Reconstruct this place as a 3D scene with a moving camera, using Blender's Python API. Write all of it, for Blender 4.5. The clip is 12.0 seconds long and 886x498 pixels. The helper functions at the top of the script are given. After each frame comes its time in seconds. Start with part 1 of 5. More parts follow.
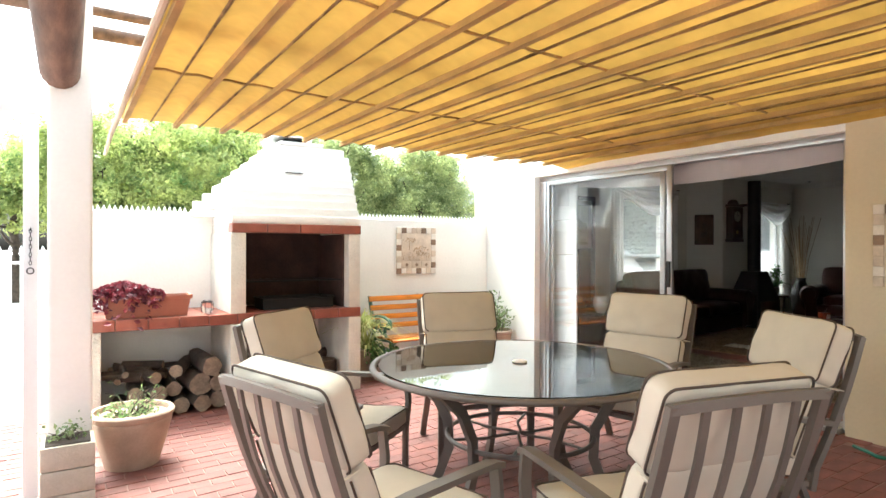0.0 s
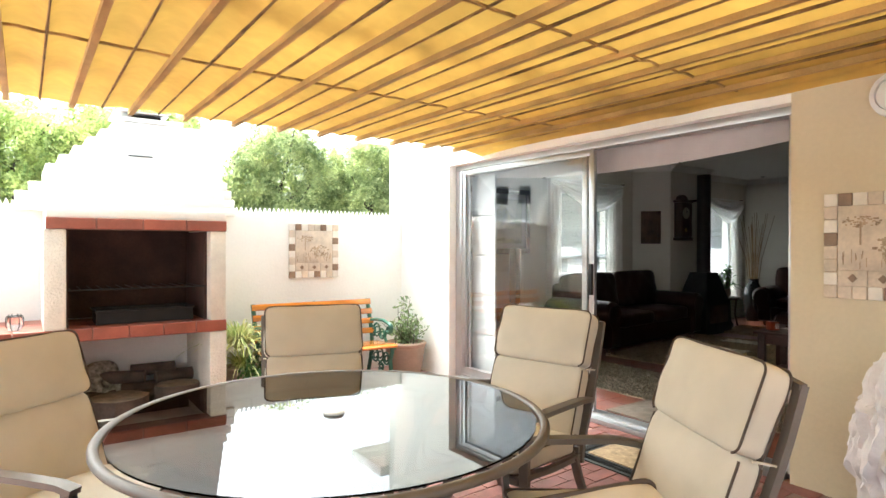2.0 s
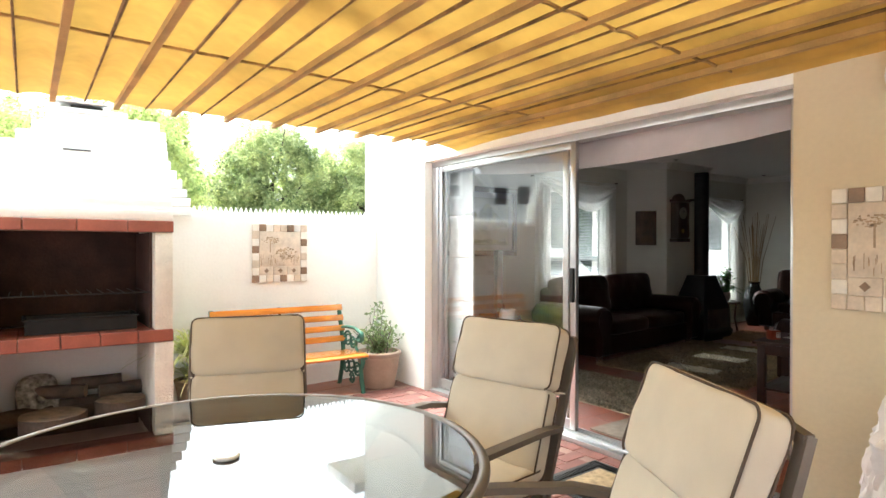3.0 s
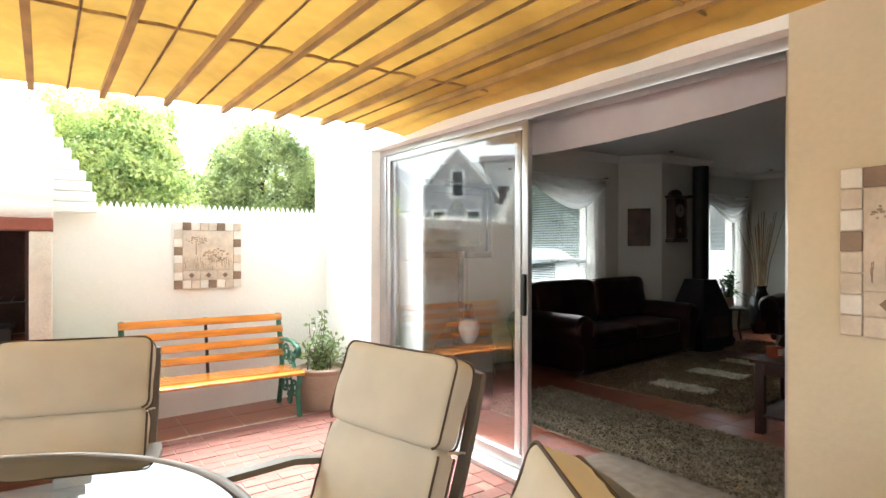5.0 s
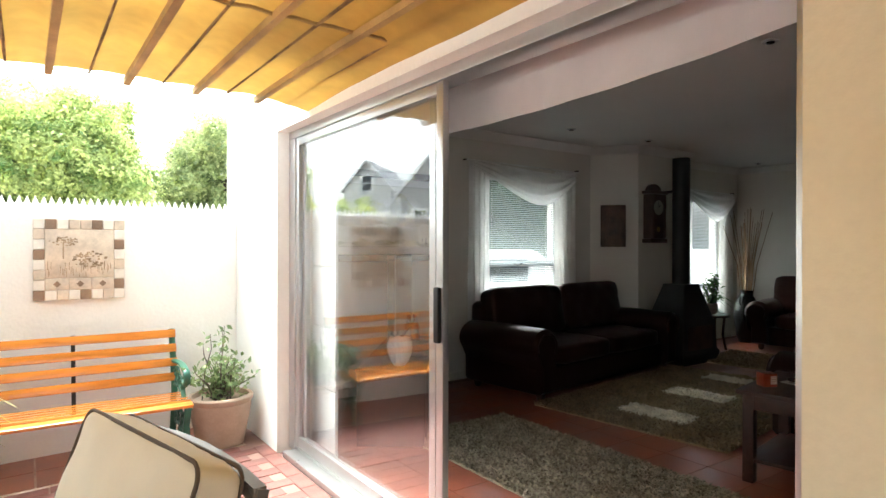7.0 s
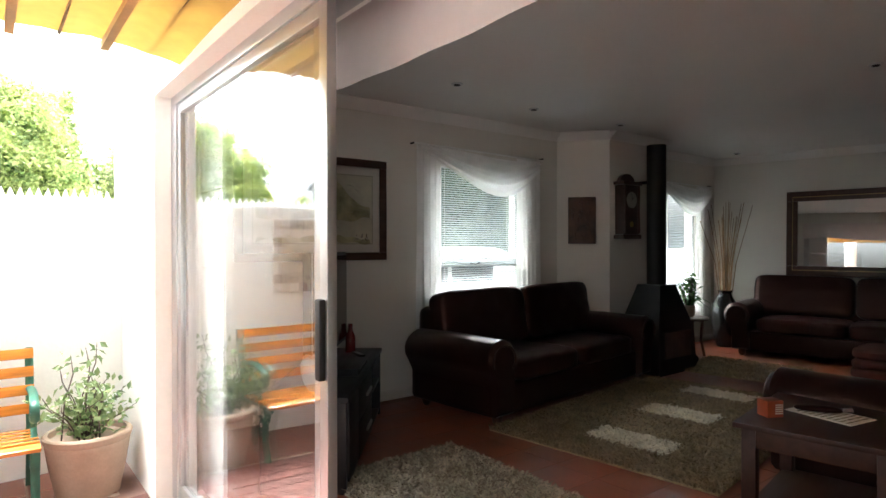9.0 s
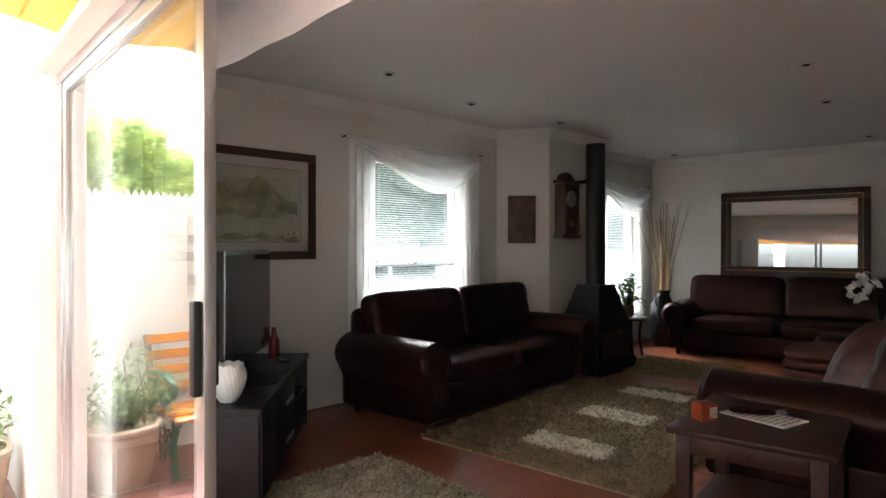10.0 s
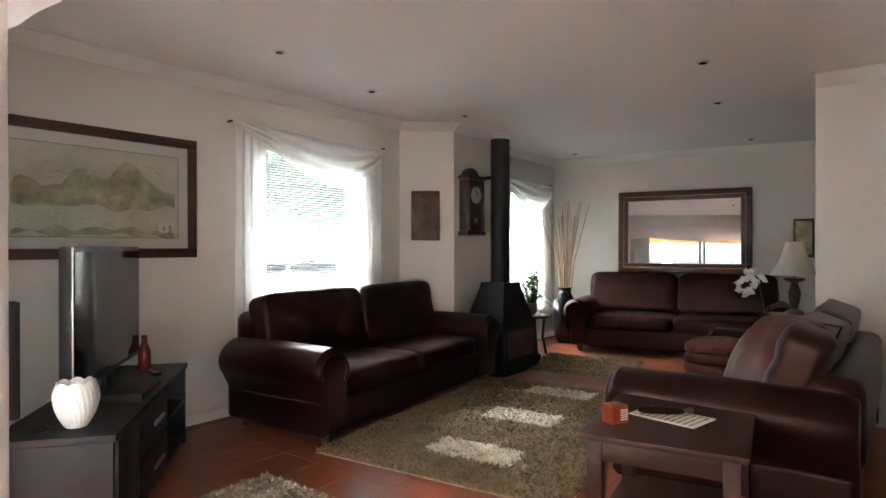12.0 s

────────

DIRECTIONS FOR THIS TASK =
Return each line from the material above exactly, but not the pictures.

FULL RESPONSE =
Reconstruct this place as a 3D scene with a moving camera, using Blender's Python API. Write all of it, for Blender 4.5. The clip is 12.0 seconds long and 886x498 pixels. The helper functions at the top of the script are given. After each frame comes its time in seconds. Start with part 1 of 5. More parts follow.
0.0 s
2.0 s
3.0 s
5.0 s
7.0 s
9.0 s
10.0 s
12.0 s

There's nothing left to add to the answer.